■ Short exercise
Starting at the first line of the listing below, repeat each line exactly until the line containing "y + .5, 1.26, 1.40)", which you include. Leave out pictures.

►

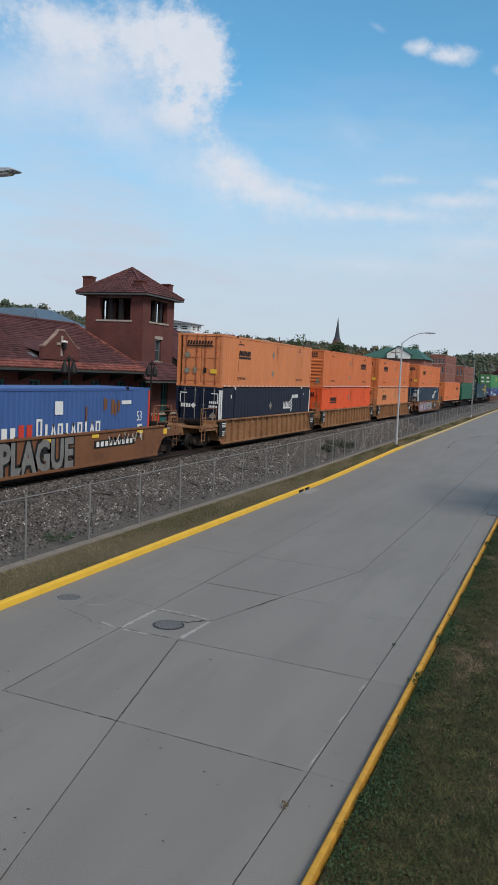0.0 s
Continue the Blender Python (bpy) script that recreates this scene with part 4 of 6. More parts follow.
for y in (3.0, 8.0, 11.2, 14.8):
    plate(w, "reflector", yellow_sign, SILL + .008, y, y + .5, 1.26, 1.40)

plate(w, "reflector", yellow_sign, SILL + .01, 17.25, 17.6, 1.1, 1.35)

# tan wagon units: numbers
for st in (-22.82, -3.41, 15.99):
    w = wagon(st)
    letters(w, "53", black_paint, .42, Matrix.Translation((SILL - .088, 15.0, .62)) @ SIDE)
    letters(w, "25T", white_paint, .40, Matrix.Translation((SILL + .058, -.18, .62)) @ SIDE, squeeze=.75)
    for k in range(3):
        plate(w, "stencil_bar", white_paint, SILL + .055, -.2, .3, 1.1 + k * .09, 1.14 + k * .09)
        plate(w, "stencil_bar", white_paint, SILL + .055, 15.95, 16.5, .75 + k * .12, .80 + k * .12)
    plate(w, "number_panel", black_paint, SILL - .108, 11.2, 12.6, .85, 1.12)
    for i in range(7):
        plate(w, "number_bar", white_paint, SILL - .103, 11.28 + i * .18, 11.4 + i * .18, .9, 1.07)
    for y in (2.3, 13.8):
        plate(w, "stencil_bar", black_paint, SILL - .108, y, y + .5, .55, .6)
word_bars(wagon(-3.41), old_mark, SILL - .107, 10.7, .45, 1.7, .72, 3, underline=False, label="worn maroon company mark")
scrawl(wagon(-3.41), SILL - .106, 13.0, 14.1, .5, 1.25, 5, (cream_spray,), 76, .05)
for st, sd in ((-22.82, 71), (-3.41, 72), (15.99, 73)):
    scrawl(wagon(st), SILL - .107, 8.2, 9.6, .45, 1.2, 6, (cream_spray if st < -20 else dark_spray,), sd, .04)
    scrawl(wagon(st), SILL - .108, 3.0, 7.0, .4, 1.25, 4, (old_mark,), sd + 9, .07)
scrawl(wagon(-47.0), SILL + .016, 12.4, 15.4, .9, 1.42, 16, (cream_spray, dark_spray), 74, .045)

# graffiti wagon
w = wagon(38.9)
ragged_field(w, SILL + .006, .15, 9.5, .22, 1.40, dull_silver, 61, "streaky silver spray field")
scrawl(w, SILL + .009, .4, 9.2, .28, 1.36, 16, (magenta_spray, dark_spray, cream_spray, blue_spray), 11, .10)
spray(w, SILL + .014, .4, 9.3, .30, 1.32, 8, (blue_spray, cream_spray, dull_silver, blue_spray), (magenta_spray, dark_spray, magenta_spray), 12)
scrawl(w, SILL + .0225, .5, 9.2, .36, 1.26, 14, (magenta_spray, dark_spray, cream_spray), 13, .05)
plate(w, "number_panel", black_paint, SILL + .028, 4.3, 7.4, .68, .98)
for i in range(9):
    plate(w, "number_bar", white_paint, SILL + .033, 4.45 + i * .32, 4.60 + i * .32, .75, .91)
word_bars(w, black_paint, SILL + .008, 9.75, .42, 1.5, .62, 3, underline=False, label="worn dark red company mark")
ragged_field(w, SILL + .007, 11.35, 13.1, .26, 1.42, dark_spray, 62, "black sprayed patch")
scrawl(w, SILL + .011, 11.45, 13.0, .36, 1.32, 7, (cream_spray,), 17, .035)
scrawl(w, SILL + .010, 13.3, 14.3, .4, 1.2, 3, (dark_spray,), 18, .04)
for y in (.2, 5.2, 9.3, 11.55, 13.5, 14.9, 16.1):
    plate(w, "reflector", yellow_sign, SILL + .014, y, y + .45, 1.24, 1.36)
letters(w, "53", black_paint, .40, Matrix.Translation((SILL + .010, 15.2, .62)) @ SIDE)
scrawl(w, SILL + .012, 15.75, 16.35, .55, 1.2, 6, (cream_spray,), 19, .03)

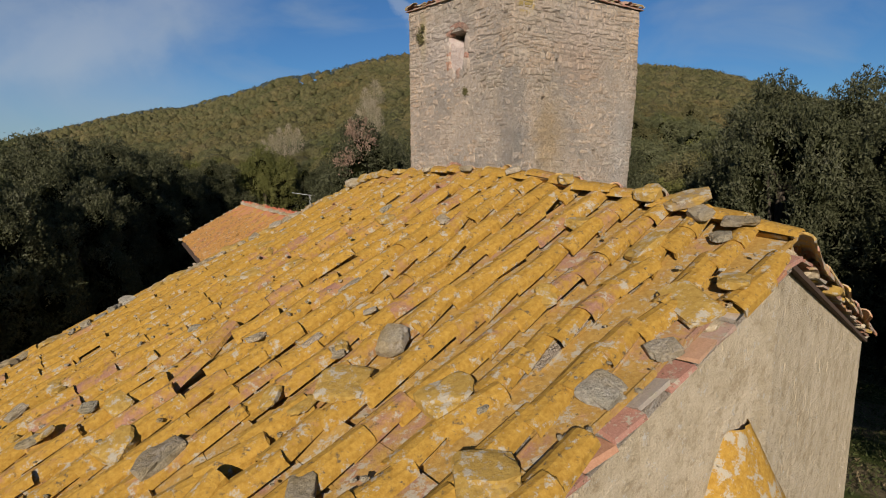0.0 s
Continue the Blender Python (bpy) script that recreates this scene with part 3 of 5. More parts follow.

◄

■ Task result
0.0 s
Continue the Blender Python (bpy) script that recreates this scene with part 4 of 6. More parts follow.
for y in (3.0, 8.0, 11.2, 14.8):
    plate(w, "reflector", yellow_sign, SILL + .008, y, y + .5, 1.26, 1.40)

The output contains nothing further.